In a post-Christian age, Christians easily become despondent as we see our numbers decrease and the church’s influence diminish. We can learn much from those at Ephesus: they lived in a pre-Christian age. Numbers of Christians were very small until well into the fourth century, and they had very little influence on the culture around them.

Saint Paul asserts that God’s “power at work within us is able to accomplish abundantly far more than all we can ask or imagine.”

Jesus started with only 12, and one of those was a lemon. Why do we feel we must have mega-crowds to “accomplish abundantly”?

John 6:1-21

Charles R. Bell, long-time pastor of First Baptist Church in Pasadena, California, attended Howard College in Birmingham, Alabama with my father in the 1920s and came to his hometown Anniston for his first assignment. The parsonage was one block behind our house, and Charles and my father planted a victory garden in the vacant half of the space that separated us. I was a small child and Bell was my major hero.

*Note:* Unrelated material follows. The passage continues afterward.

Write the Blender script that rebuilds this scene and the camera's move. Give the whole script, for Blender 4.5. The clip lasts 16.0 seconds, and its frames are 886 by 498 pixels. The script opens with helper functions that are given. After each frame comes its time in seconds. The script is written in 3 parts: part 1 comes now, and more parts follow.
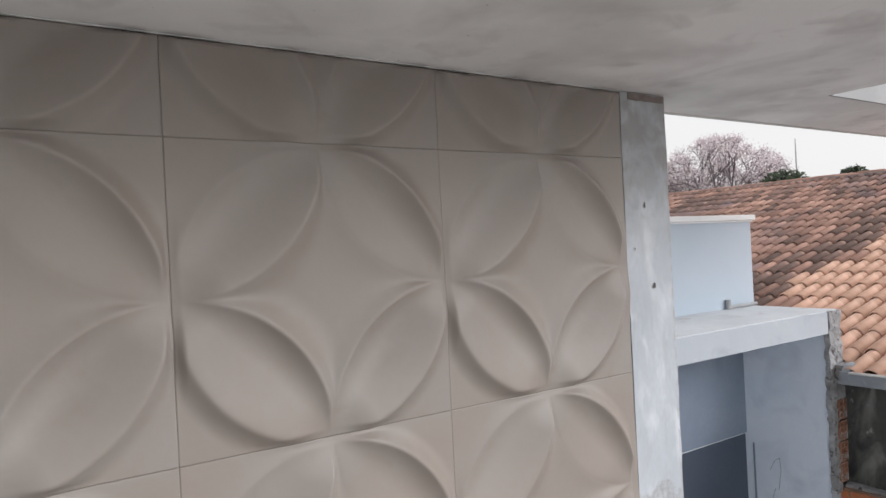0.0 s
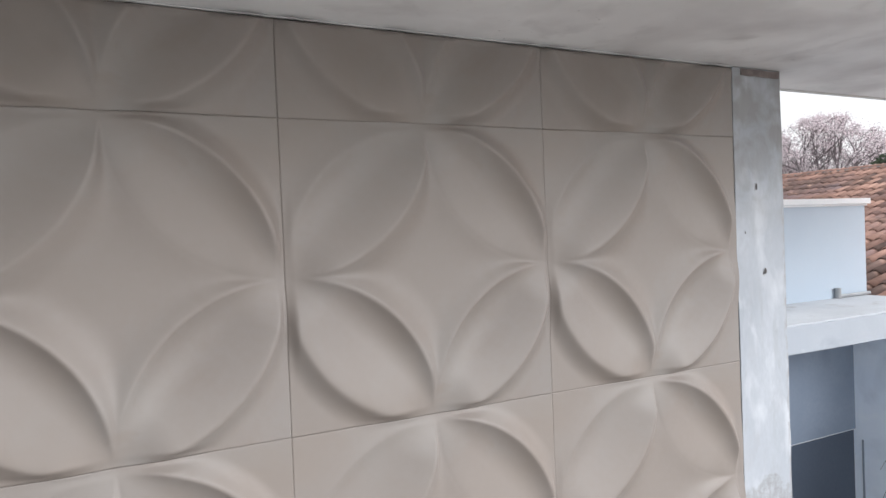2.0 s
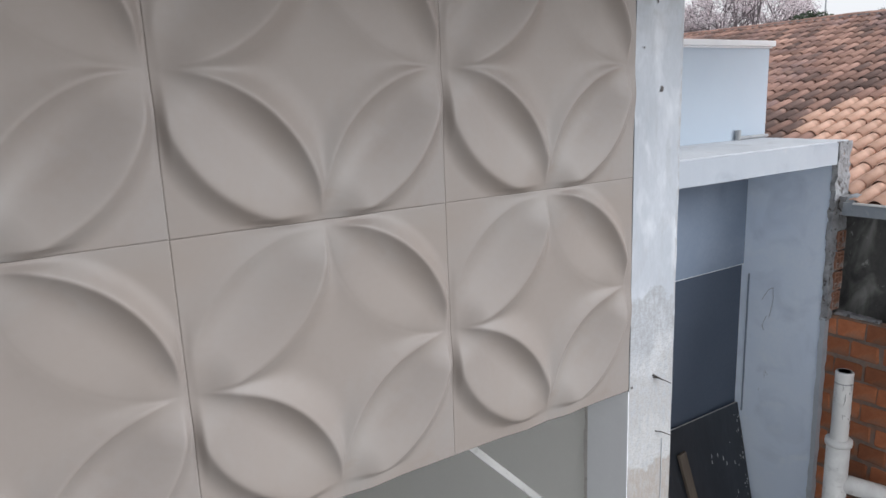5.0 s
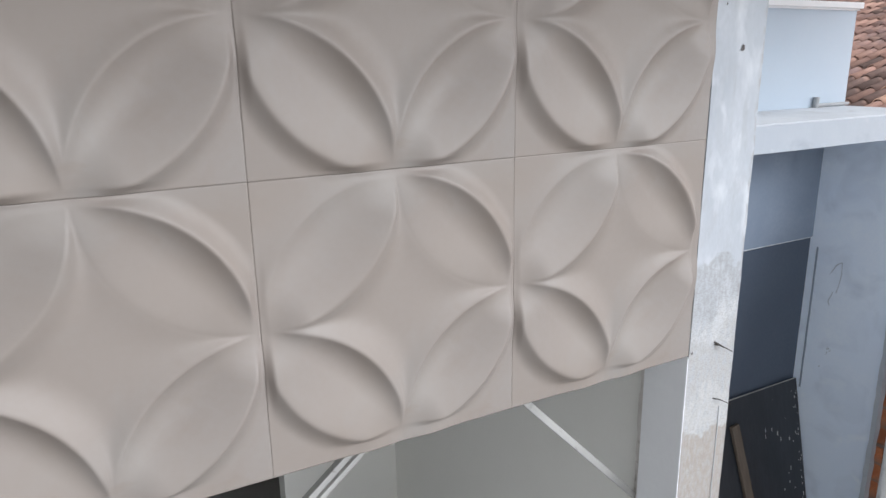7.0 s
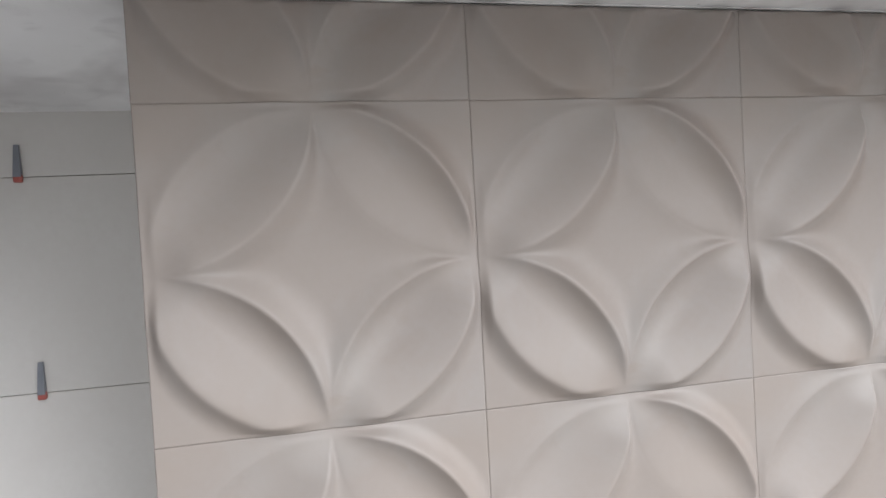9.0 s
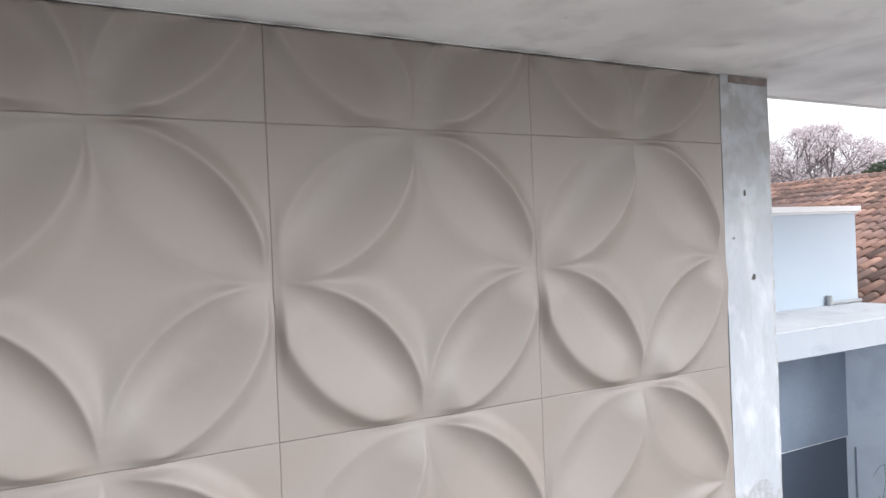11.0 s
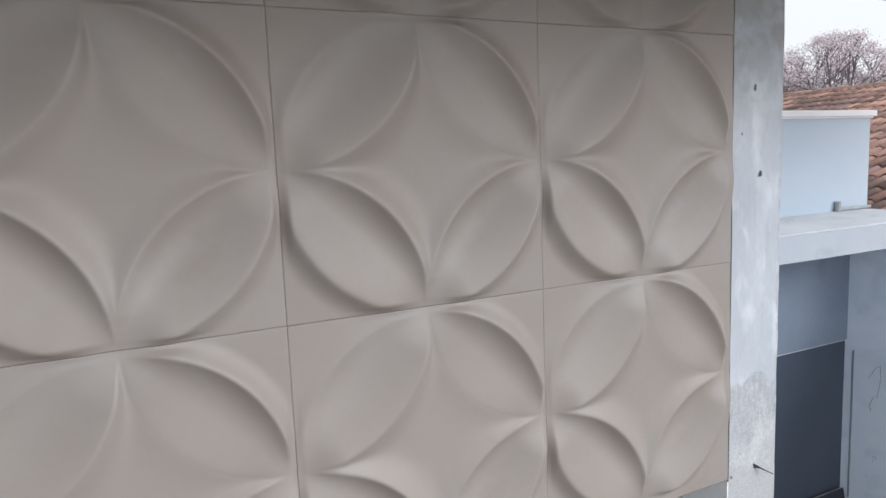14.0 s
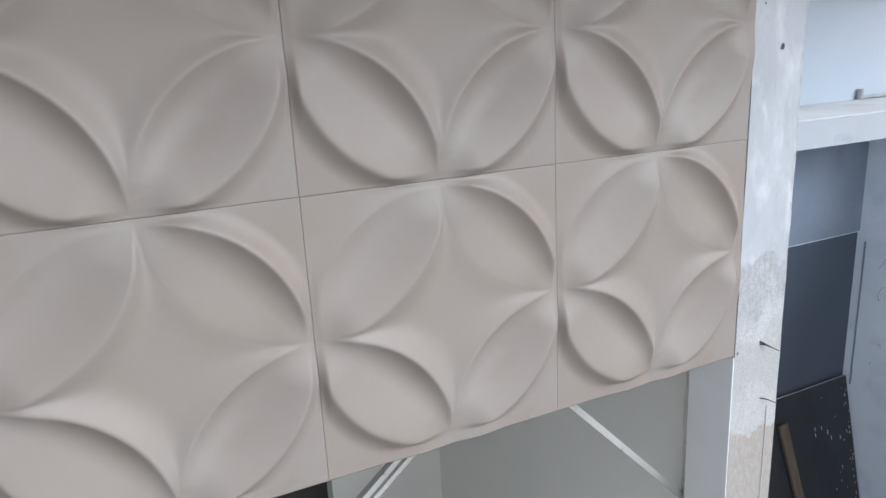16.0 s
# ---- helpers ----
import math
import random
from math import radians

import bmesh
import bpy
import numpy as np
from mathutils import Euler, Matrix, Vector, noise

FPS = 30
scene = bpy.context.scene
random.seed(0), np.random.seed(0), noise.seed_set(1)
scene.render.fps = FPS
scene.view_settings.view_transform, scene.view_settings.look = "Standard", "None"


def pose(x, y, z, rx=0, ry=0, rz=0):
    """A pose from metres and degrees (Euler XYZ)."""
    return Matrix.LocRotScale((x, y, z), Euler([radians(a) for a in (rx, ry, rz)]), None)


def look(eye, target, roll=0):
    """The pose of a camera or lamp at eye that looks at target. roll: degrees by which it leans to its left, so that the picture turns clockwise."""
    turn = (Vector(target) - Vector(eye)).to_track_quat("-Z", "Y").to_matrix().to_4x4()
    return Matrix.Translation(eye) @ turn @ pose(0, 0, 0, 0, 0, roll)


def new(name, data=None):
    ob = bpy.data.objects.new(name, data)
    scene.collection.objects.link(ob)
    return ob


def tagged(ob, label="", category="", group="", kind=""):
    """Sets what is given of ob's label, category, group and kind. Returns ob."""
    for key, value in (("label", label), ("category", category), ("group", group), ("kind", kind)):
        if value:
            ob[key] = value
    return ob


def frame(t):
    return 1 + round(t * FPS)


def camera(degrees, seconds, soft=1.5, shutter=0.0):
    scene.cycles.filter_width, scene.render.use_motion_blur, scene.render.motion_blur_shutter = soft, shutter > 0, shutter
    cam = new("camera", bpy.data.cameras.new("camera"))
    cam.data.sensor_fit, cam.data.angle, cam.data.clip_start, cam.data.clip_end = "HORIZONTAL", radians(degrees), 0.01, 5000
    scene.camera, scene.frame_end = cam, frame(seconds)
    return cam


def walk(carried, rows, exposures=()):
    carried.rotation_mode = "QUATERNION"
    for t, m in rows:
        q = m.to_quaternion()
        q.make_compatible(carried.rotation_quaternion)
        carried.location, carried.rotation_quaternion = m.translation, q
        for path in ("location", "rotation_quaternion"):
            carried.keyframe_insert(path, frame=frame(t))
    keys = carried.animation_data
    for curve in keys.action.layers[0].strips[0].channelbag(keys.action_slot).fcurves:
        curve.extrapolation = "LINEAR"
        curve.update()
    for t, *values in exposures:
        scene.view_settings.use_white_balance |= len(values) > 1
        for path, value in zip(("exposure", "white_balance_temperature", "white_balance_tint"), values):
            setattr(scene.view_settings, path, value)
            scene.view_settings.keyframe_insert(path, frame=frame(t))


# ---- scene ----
cam = camera(65.2, 16.0)
PATH = [
    (0, (0.359, -1.534, 1.134), (1.482, 0.121, 1.133), -2.9),
    (0.5, (0.353, -1.541, 1.144), (1.421, 0.15, 1.199), -2.8),
    (1, (0.343, -1.531, 1.14), (1.36, 0.191, 1.157), -2.4),
    (1.5, (0.325, -1.521, 1.134), (1.281, 0.235, 1.106), -2.7),
    (2, (0.317, -1.501, 1.131), (1.234, 0.276, 1.091), -2.3),
    (2.5, (0.329, -1.488, 1.13), (1.302, 0.259, 1.09), -1.8),
    (3, (0.391, -1.49, 1.121), (1.483, 0.183, 1.026), -2.5),
    (3.5, (0.409, -1.504, 1.084), (1.532, 0.144, 0.936), -1.8),
    (4, (0.411, -1.511, 1.033), (1.536, 0.115, 0.736), -2.2),
    (4.5, (0.412, -1.504, 0.999), (1.517, 0.124, 0.64), -1.6),
    (4.7, (0.408, -1.517, 0.971), (1.497, 0.117, 0.588), -1.9),
    (6.8, (0.367, -1.518, 0.959), (1.328, 0.147, 0.4), -0.9),
    (7, (0.36, -1.512, 0.946), (1.282, 0.185, 0.425), -0.9),
    (7.5, (0.326, -1.501, 0.961), (1.094, 0.283, 0.483), -1.8),
    (8, (0.325, -1.524, 1.006), (0.904, 0.357, 0.648), -2.2),
    (8.5, (0.296, -1.536, 1.063), (0.777, 0.4, 0.922), -3.1),
    (9, (0.262, -1.5, 1.115), (0.727, 0.444, 1.058), -3.2),
    (9.5, (0.263, -1.494, 1.14), (0.737, 0.446, 1.252), -2.6),
    (10, (0.266, -1.491, 1.151), (0.902, 0.404, 1.237), -2.2),
    (10.2, (0.277, -1.495, 1.144), (1.02, 0.365, 1.214), -2.1),
    (12.3, (0.369, -1.538, 1.103), (1.357, 0.197, 0.983), -1.9),
    (12.5, (0.365, -1.544, 1.099), (1.349, 0.192, 0.968), -2.1),
    (13, (0.348, -1.548, 1.095), (1.32, 0.194, 0.95), -2.4),
    (13.5, (0.348, -1.54, 1.08), (1.299, 0.21, 0.892), -3.1),
    (14, (0.334, -1.531, 1.061), (1.224, 0.242, 0.804), -2.3),
    (14.5, (0.331, -1.519, 1.03), (1.203, 0.25, 0.7), -2.8),
    (15, (0.331, -1.533, 1.012), (1.203, 0.226, 0.633), -2.9),
    (15.5, (0.331, -1.536, 0.998), (1.169, 0.22, 0.534), -3.0),
    (16, (0.324, -1.536, 0.975), (1.153, 0.209, 0.46), -3.0),
]
walk(cam, [(t, look(eye, target, roll)) for t, eye, target, roll in PATH], [(0, -0.08, 6320, 10.5), (2, 0.19, 6150, 10), (3, 0.18, 6050, 10), (4.5, -0.08, 6050, 10), (7, 0.14, 6030, 9.5), (8, 0.16, 5920, 8.5), (8.5, 0.22, 6080, 10), (9.2, 0.54, 6090, 10), (10, 0.64, 6100, 10), (12.5, 0.05, 6050, 10), (14, 0.03, 6000, 9.3), (14.5, 0.08, 5930, 9), (16, 0.13, 5880, 8.5)])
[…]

When I was a student at Baylor (1954-58), I was delighted that Bell came speak on campus, but quite surprised by his interpretation of the miracle of the feeding of the 5,000. He dismissed the conventional view that Jesus himself multiplied the child’s five barley loaves and two fish to enough barley loaves and fish to feed the five thousand people.

Many in that crowd would never have left home without stashing a bit to eat in a shirt or bag, Bell noted, but no one would dare to eat in front of those who might not have brought anything, lest they be asked to share. According to Charles R. Bell, a far bigger miracle than the mere trickery of creating more loaves and more fish was the miracle of the hearts of the stingy changed when Jesus put at center stage the generosity of the child.

Too often we depend on the millionaires and other rich people to have enough to “accomplish abundantly,” but collectively a few poor people can make a huge difference when their hearts are changed. Witness the first eleven disciples.